Le lien est celui-ci : en limitant la souffrance faites aux hommes, on évite les cas de maltraitance animale. Cette réalité, même les parlementaires la reconnaissent. Du moins ceux de la commission d’enquête qui a été lancée suite aux images de violences faites aux animaux de l’association L214. Ils ont auditionné syndicalistes, ouvriers, patrons, sociologues, membres d’association de défense des animaux,... Tous ont fait ce lien entre les conditions de travail des ouvriers, la pénibilité de ce métier et les risques de maltraitance animale. Le député Olivier Falorni, rapporteur de cette commission, l’écrit dans ses conclusions : « bien-être humain et bien-être animal sont liés ».
Et puis, après ce rapport de la commission, rien. La loi ensuite adoptée le 12 janvier dernier ne mentionne aucun article contraignant quant à la prévention et à la formation des ouvriers. Par contre une mesure phare, bien dans l’air du temps, « policière » : la mise en place de la surveillance vidéo là où les bêtes sont hébergées, la bouverie, ou mises à mort, la tuerie. Pour les ouvriers, cette mesure va encore resserrer la vis hiérarchique, et pour les animaux, cela ne va rien changer, car ceux qui regarderont ces images connaissent déjà la situation.
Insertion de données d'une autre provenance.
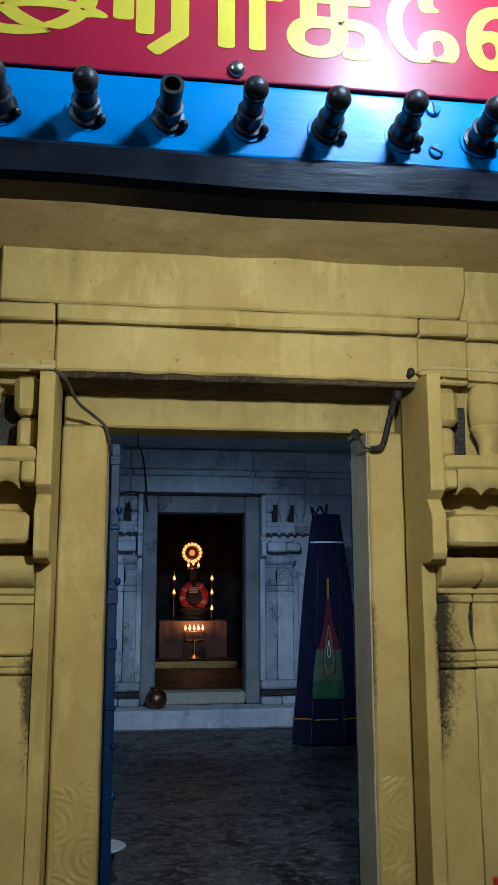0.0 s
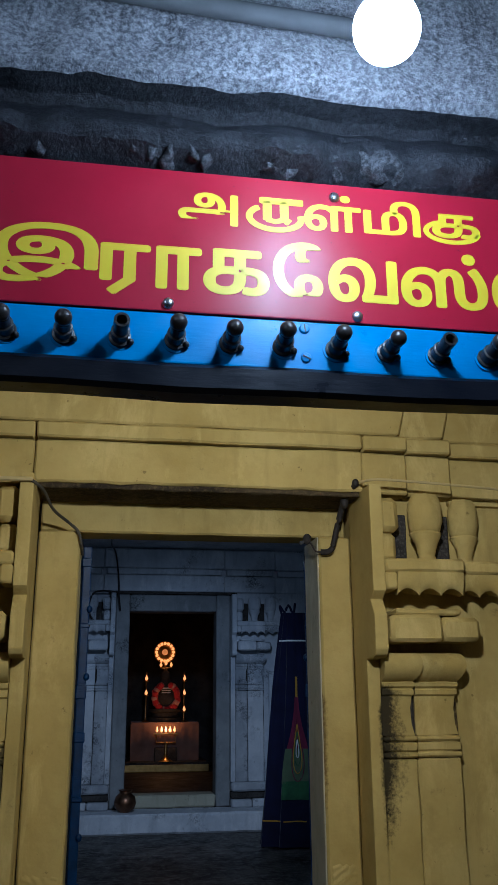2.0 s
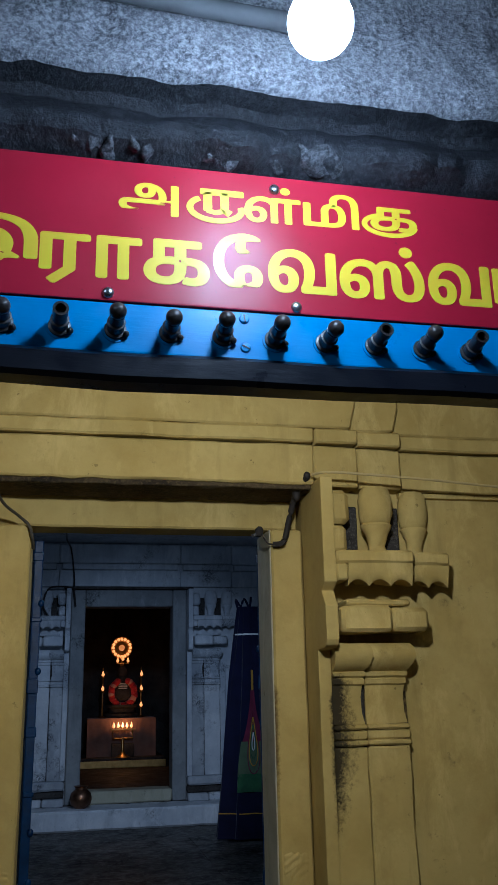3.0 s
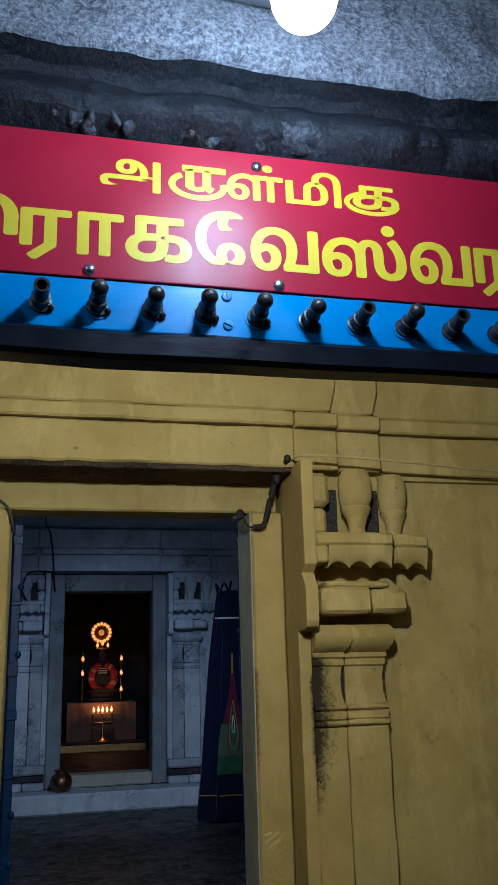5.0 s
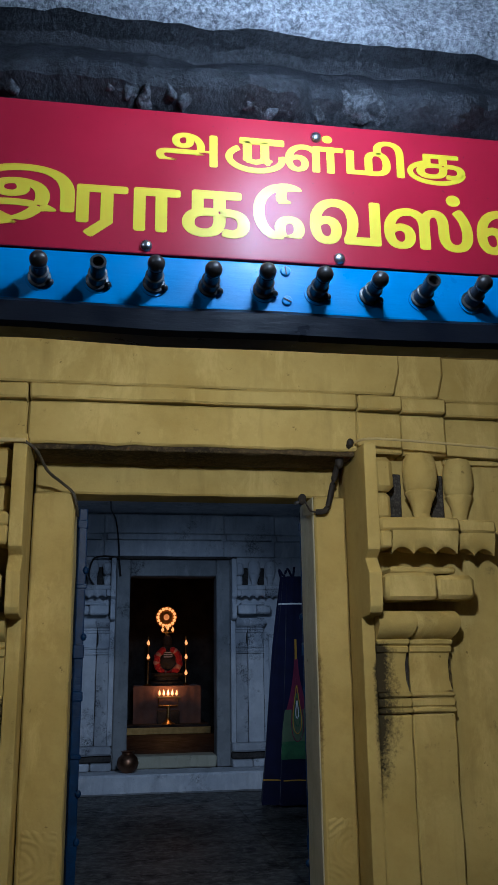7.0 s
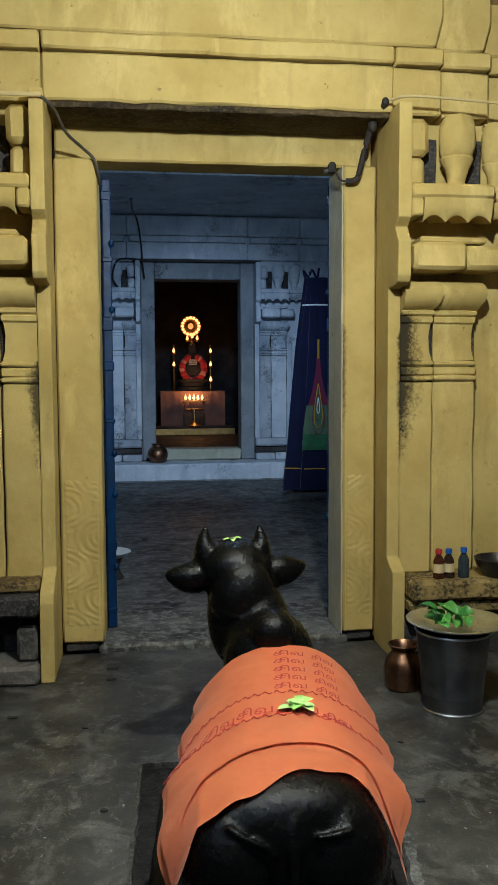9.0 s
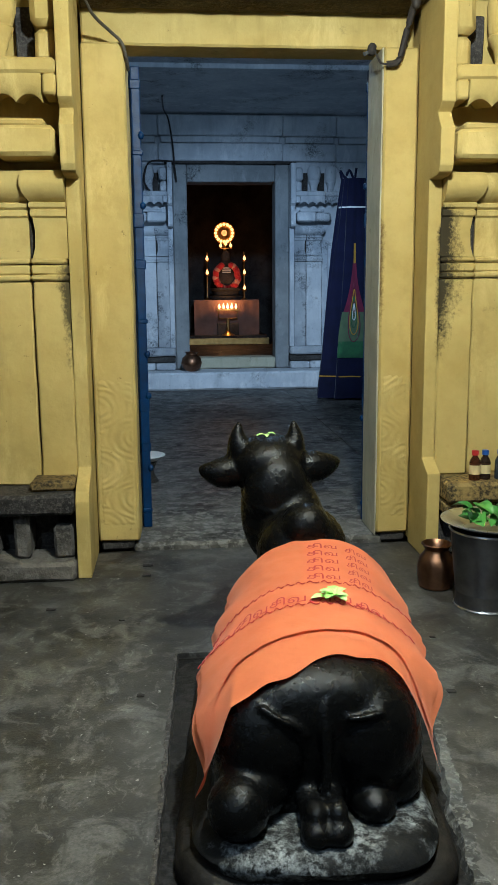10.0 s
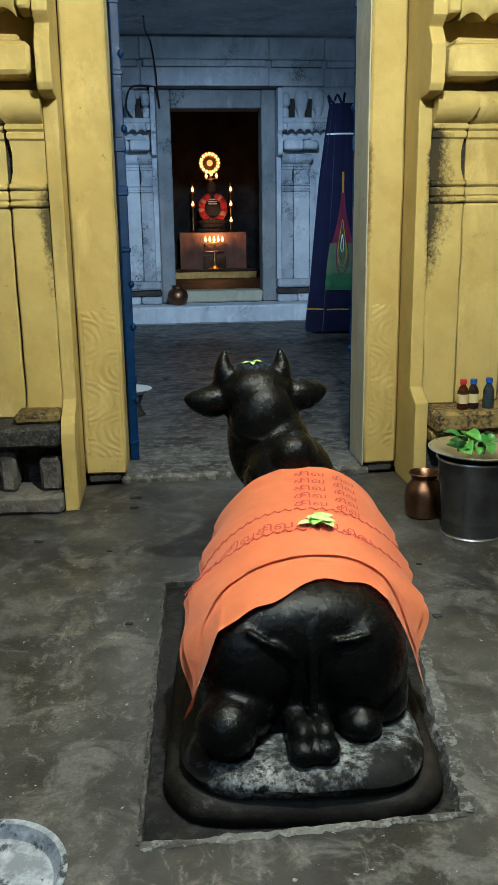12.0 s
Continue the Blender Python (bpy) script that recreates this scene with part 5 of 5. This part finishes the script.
def cloth_at(u, v, lift=0.0):
    """A place on the draped cloth: u from the tail (0) to the hump (1), v from -1 on one flank to 1 on the other."""
    y = CL_Y0 + (CL_Y1 - CL_Y0) * u
    a = v * 1.24
    p = trunk_at(y, a, 0.008 + lift)
    p.z -= 0.02 * max(0.0, 0.20 - u) / 0.20
    low = max(0.0, abs(v) - 0.5) / 0.5
    p.x += math.copysign(0.050 * low ** 1.4 * (1.2 - 0.8 * u) + 0.009 * math.sin(u * 23 + 2 * v) * low, v)
    p.y += 0.010 * math.sin(u * 13 + 2 * v) * low
    tail = min(1.0, max(0.0, 0.30 - u) / 0.30) * max(0.0, abs(v) - 0.6) / 0.4
    p.z -= 0.056 * tail
    p.x -= math.copysign(0.052 * tail, v)
    return p


drape = thing("draped_cloth", "orange cotton cloth with red Tamil print draped over bull", "cloth")


def sheet(u0, u1, hem, lift, v_max=1.0, nu=50, nv=90):
    bm = bmesh.new()
    rows = []
    for i in range(nu + 1):
        row = []
        for j in range(nv + 1):
            v = (-1 + 2 * j / nv) * v_max
            lo = u0 + hem(v)
            u = lo + (u1 - lo) * i / nu
            p = cloth_at(max(u, 0) if u > 0 else u, v, lift)
            p += Vector((0, 0, 0.0025 * noise.noise(Vector((p.x * 25, p.y * 25, lift * 90)))))
            row.append(bm.verts.new(p))
        rows.append(row)
    for a, b in zip(rows, rows[1:]):
        for k in range(nv):
            bm.faces.new((a[k], a[k + 1], b[k + 1], b[k]))
    bmesh.ops.solidify(bm, geom=bm.faces[:], thickness=-0.0025)
    bmesh.ops.recalc_face_normals(bm, faces=bm.faces[:])
    return bm


part("under_layer", sheet(0.0, 1.0, lambda v: 0.085 + 0.055 * math.tanh((v + 0.08) * 6) - 0.155 * (0.62 if v < 0 else 1.08) * (max(0.0, abs(v) - 0.52) / 0.48) ** 1.15 + 0.008 * math.sin(v * 17 + 0.6), 0.004), ORANGE, drape, smooth=True)
part("top_layer", sheet(0.235, 0.985, lambda v: 0.018 * math.sin(v * 4 + 1) + 0.02 * v - 0.20 * (max(0.0, abs(v) - 0.5) / 0.42) ** 1.4, 0.0095, 0.93), ORANGE, drape, "folded upper layer", True)


def print_on_cloth(body, u, v, size, wide=1.0, spin=0.0):
    """Red printed letters, bent onto the cloth."""
    bm = glyph(body, 0, 1, 0, 1)
    ca, sa = math.cos(radians(spin)), math.sin(radians(spin))
    for p in bm.verts:
        a, b = (p.co.x - 0.5) * size * wide, (p.co.z - 0.5) * size
        a, b = a * ca - b * sa, a * sa + b * ca
        p.co = cloth_at(u + b / (CL_Y1 - CL_Y0), v + a / 0.30, 0.0112)
    return part("print", bm, RED_PRINT, drape)


for i in range(5):
    print_on_cloth("சிவ", 0.64 + 0.068 * i, 0.06, 0.030, 2.25)
    print_on_cloth("சிவ", 0.63 + 0.068 * i, 0.36, 0.030, 2.25)
for v, d in ((-0.78, 0.0), (-0.50, 0.03), (-0.20, 0.04), (0.10, 0.03), (0.40, 0.0)):
    print_on_cloth("சிவ", 0.44 + d, v, 0.038, 2.2, 0)
for row in (0.395, 0.555):
    for k in range(22):
        v0 = -0.95 + 1.8 * k / 22
        wave = [cloth_at(row + 0.035 * math.cos((v0 + 0.065 * i / 10) * 1.4) + 0.010 * math.sin(2 * math.pi * i / 10) * (1 - 0.3 * (i > 5)), v0 + 0.065 * i / 10, 0.0112) for i in range(11)]
        part("print", tube(wave, 0.0014, 4), RED_PRINT, drape)


def leaf_mesh(length, width, curl):
    bm = bmesh.new()
    rows = []
    for i in range(9):
        t = i / 8
        w = width * math.sin(math.pi * min(1, t * 0.96 + 0.03)) ** 0.7
        row = []
        for j in range(5):
            s = (j - 2) / 2
            row.append(bm.verts.new((s * w, t * length, curl * math.sin(math.pi * t) + abs(s) * w * 0.35)))
        rows.append(row)
    for a, b in zip(rows, rows[1:]):
        for k in range(4):
            bm.faces.new((a[k], a[k + 1], b[k + 1], b[k]))
    return bm


def leaf(name, parent, material, m, length=0.06, width=0.02, curl=0.012):
    bm = leaf_mesh(length, width, curl)
    bmesh.ops.transform(bm, matrix=m, verts=bm.verts[:])
    return part(name, bm, material, parent, smooth=True)


sprig = thing("leaf_offering", "pale green leaf sprig laid on the orange cloth", "leaves")
c = cloth_at(0.47, 0.10, 0.0118)
for k in range(11):
    leaf("leaf", sprig, PALE_LEAF, Matrix.Translation(c + Vector((random.uniform(-0.012, 0.012), random.uniform(-0.01, 0.01), 0.0008 * k))) @ Matrix.Rotation(radians(51 * k + random.uniform(-15, 15)), 4, "Z") @ Matrix.Rotation(radians(random.uniform(0, 12)), 4, "X"), random.uniform(0.032, 0.044), 0.012, 0.003)
sprig2 = thing("leaf_offering", "small pale leaf on the head of the bull", "leaves")
for k in range(4):
    leaf("leaf", sprig2, PALE_LEAF, pose(0.492, 1.955, 0.663 + 0.0015 * k, 0, 0, 80 * k + 20), 0.028, 0.009, 0.004)

# ---- vessels and bottles by the wall ----
pail = thing("steel_pail", "dark steel pail standing on the stone floor", "pail")
part("rim", tube([(1.284 + 0.126 * math.cos(a), 2.31 + 0.126 * math.sin(a), 0.268) for a in np.linspace(0, 2 * math.pi, 48)], 0.004, 6), STEEL, pail, "bright rolled rim", True)
part("foot_band", tube([(1.284 + 0.104 * math.cos(a), 2.31 + 0.104 * math.sin(a), 0.004) for a in np.linspace(0, 2 * math.pi, 48)], 0.004, 6), STEEL, pail, "bright foot ring", True)
part("body", lathe([(0, 0.004), (0.098, 0.004), (0.102, 0.0), (0.104, 0.004), (0.102, 0.05), (0.104, 0.053), (0.104, 0.057), (0.103, 0.06), (0.124, 0.262), (0.128, 0.268), (0.124, 0.272), (0.118, 0.262), (0.098, 0.02), (0, 0.016)], 1.284, 2.31, 0, 48), STEEL_DULL, pail, smooth=True)
plate = thing("steel_plate", "shiny steel plate lying on the pail", "plate")
part("dish", lathe([(0, 0.004), (0.10, 0.0), (0.148, 0.022), (0.166, 0.026), (0.168, 0.030), (0.160, 0.032), (0.144, 0.027), (0.098, 0.007), (0, 0.009)], 1.294, 2.31, 0.272, 48), STEEL, plate, smooth=True)
greens = thing("leaf_bunch", "fresh green leaves heaped on steel plate", "leaves")
for k in range(16):
    leaf("leaf", greens, LEAF, pose(1.255 + random.uniform(-0.055, 0.06), 2.295 + random.uniform(-0.05, 0.05), 0.287 + 0.0035 * k, random.uniform(-15, 45), random.uniform(-35, 35), random.uniform(0, 360)), random.uniform(0.05, 0.08), random.uniform(0.018, 0.028), 0.014)
lota = thing("copper_pot", "tarnished copper water pot on the floor", "pot")
part("body", lathe([(0, 0), (0.05, 0.0), (0.06, 0.006), (0.066, 0.04), (0.067, 0.085), (0.060, 0.115), (0.044, 0.132), (0.042, 0.142), (0.052, 0.158), (0.056, 0.162), (0.052, 0.165), (0.038, 0.146), (0.036, 0.13), (0, 0.06)], 1.170, 2.50, 0, 40), COPPER, lota, smooth=True)


def bottle(x, y, z, h, liquid_mat, cap, label, has_label=True):
    ob = thing("bottle", label, "bottle", "bottles on the ledge")
    r = 0.0215
    part("glass", lathe([(0, 0), (r, 0), (r * 1.03, 0.004), (r, h * 0.58), (r * 0.75, h * 0.70), (r * 0.45, h * 0.79), (r * 0.45, h * 0.84), (0, h * 0.84)], x, y, z, 24), liquid_mat, ob, smooth=True)
    part("cap", lathe([(0, 0), (r * 0.62, 0), (r * 0.62, h * 0.15), (r * 0.5, h * 0.165), (0, h * 0.165)], x, y, z + h * 0.825, 18), cap, ob, smooth=True)
    if has_label:
        part("label", lathe([(r * 1.0, h * 0.2), (r * 1.045, h * 0.2), (r * 1.045, h * 0.5), (r * 1.0, h * 0.5)], x, y, z, 24), PAPER, ob, "paper label")


bottle(1.402, 2.775, 0.331, 0.118, OIL_DARK, CAP_RED, "small brown oil bottle with red cap")
bottle(1.447, 2.785, 0.331, 0.116, OIL_BROWN, CAP_BLUE, "small dark oil bottle with blue cap")
bottle(1.507, 2.78, 0.331, 0.120, OIL_BLUE, CAP_BLUE, "small smoky bottle with blue cap", False)
cup = tagged(finish("iron_bowl", lathe([(0, 0), (0.06, 0), (0.09, 0.04), (0.10, 0.07), (0.095, 0.072), (0.08, 0.04), (0, 0.01)], 1.66, 2.79, 0.331, 28), IRON, smooth=True), "sooty black iron bowl on the ledge", "bowl")
fallen = tagged(finish("dark_basin", lathe([(0, 0), (0.05, 0), (0.085, 0.05), (0.095, 0.11), (0.088, 0.11), (0.07, 0.05), (0, 0.012)], 1.315, 2.62, 0.0, 28), DARK_STONE, smooth=True), "dark sooty basin standing against the wall base", "basin")
def tray_metal():
    """Steel with pale reflections put into its colour, and dark stains."""
    m = Mat("reflection_blotched_steel", 0.4, 0.35, 0.5)
    body = m.mix(m.ramp(m.noise(14, 6, 0.7), 0.42, 0.56), (0.44, 0.47, 0.52), (0.20, 0.22, 0.25))
    m.colour(m.mix(m.ramp(m.noise(22, 5, 0.65), 0.56, 0.62), body, (0.05, 0.055, 0.06)))
    m.bump(m.noise(40, 5), 0.2, 0.003)
    return m.m


TRAY = tray_metal()
thali = thing("steel_tray", "round steel tray with painted reflections and water stains on the floor", "tray")
part("dish", lathe([(0, 0.004), (0.112, 0.002), (0.126, 0.024), (0.134, 0.026), (0.134, 0.030), (0.124, 0.028), (0.110, 0.008), (0, 0.010)], -0.074, 0.835, 0, 56), TRAY, thali, smooth=True)
part("coin", lathe([(0, 0), (0.012, 0), (0.012, 0.003), (0, 0.003)], -0.037, 0.815, 0.009, 16), BRASS, thali, "brass coin")

for x, y, r in ((0.121, 2.86, 0.020), (0.119, 2.74, 0.017), (0.961, 1.694, 0.012), (0.13, 1.757, 0.011), (-0.194, 2.42, 0.016), (0.05, 2.30, 0.010), (-0.3, 1.9, 0.009), (1.02, 2.05, 0.009)):
    crumb = rough_block(x - r, x + r, y - r * 0.55, y + r * 0.55, 0.0, 0.0045, 0.008, 0.003, 0.0015, x * 9, 60.0)
    tagged(finish("dry_petal", crumb, RUSTY_IRON, smooth=True), "dark dried petal lying on the floor", "petal", "petals scattered on the floor")

# ---- floor slabs ----
PIT = ((0.174, 0.908), (0.757, 0.921), (0.945, 2.02), (0.228, 2.02))


def poly_slab(points, z0, z1):
    """An upright-sided slab over any outline, given anticlockwise."""
    bm = bmesh.new()
    low, high = [bm.verts.new((x, y, z0)) for x, y in points], [bm.verts.new((x, y, z1)) for x, y in points]
    n = len(points)
    for k in range(n):
        bm.faces.new((low[k], low[(k + 1) % n], high[(k + 1) % n], high[k]))
    bm.faces.new(low[::-1]), bm.faces.new(high)
    return bm


def crumbled(a, b, inner, outer, seed):
    """A ragged strip of old mortar along one edge of the pit."""
    a, b = Vector((*a, 0)), Vector((*b, 0))
    way = (b - a).normalized()
    side = Vector((way.y, -way.x, 0))
    n = int((b - a).length / 0.008)
    bm = bmesh.new()
    rows = []
    for i in range(n + 1):
        p = a + (b - a) * i / n
        w = [noise.noise(Vector((p.x * k + seed, p.y * k, seed))) for k in (18, 47, 90)]
        lo, hi = -inner * (1 + 0.9 * w[0] + 0.6 * w[1]), outer * (1 + 0.8 * w[1] + 0.5 * w[2])
        row = []
        for j in range(5):
            q = p + side * (lo + (hi - lo) * j / 4)
            row.append(bm.verts.new((q.x, q.y, -0.02 if j == 0 else (0.001 if j == 4 else 0.003 + 0.004 * noise.noise(q * 60)))))
        rows.append(row)
    for p, q in zip(rows, rows[1:]):
        for k in range(4):
            bm.faces.new((p[k], p[k + 1], q[k + 1], q[k]))
    bmesh.ops.recalc_face_normals(bm, faces=bm.faces[:])
    return bm


def slabs(parent, name, xs, ys, material, top=0.0, gap=0.004):
    for i, (x0, x1) in enumerate(zip(xs, xs[1:])):
        for j, (y0, y1) in enumerate(zip(ys, ys[1:])):
            part(name, block(x0 + gap, x1 - gap, y0 + gap, y1 - gap, top - 0.03, top + random.uniform(-0.001, 0.001), 0.0015, segments=1), material, parent)


P0, P1, P2, P3 = PIT
for outline in (((-3.0, -3.0), (4.0, -3.0), P1, P0), ((4.0, -3.0), (4.0, 3.06), P2, P1), ((4.0, 3.06), (-3.0, 3.06), P3, P2), ((-3.0, 3.06), (-3.0, -3.0), P0, P3)):
    part("paving", poly_slab(outline, -0.03, 0.0), FLOOR, floor)
part("pit_floor", block(0.16, 0.96, 0.89, 2.04, -0.05, -0.018, 0), PLINTH, floor, "dark sunken bed round plinth")
for a, b, inner, outer, mat, seed in ((P0, P1, 0.008, 0.014, MORTAR, 3.0), (P1, P2, 0.014, 0.020, MORTAR, 8.0), (P3, P0, 0.006, 0.007, DARK_STONE, 5.0)):
    part("pit_edge", crumbled(a, b, inner, outer, seed), mat, floor, "crumbled mortar edging", True)
slabs(floor_inner, "slab", [-1.6, -0.25, 1.45, 3.2], [3.3, 4.05, 4.62, 5.5, 6.6, 7.8, 8.9], FLOOR_INNER, gap=0.0015)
Comme s’il ne suffisait pas que les ouvriers d’abattoir souffrent dans leur corps, portent dans leur tête notre culpabilité ou notre déni face à ces lieux, ils devront maintenant subir le regard suspicieux d’un dispositif disciplinaire de contrôle traquant les dérapages individuels, les renvoyant tous en bloc au statut de délinquant potentiel. Cela conforte la vindicte populaire qui appelle ces ouvriers tueurs, bourreaux ou même kapos... C’est aux seuls ouvriers, dernier maillon d’une chaîne de responsabilités, que l’on impute les cas de maltraitance animale.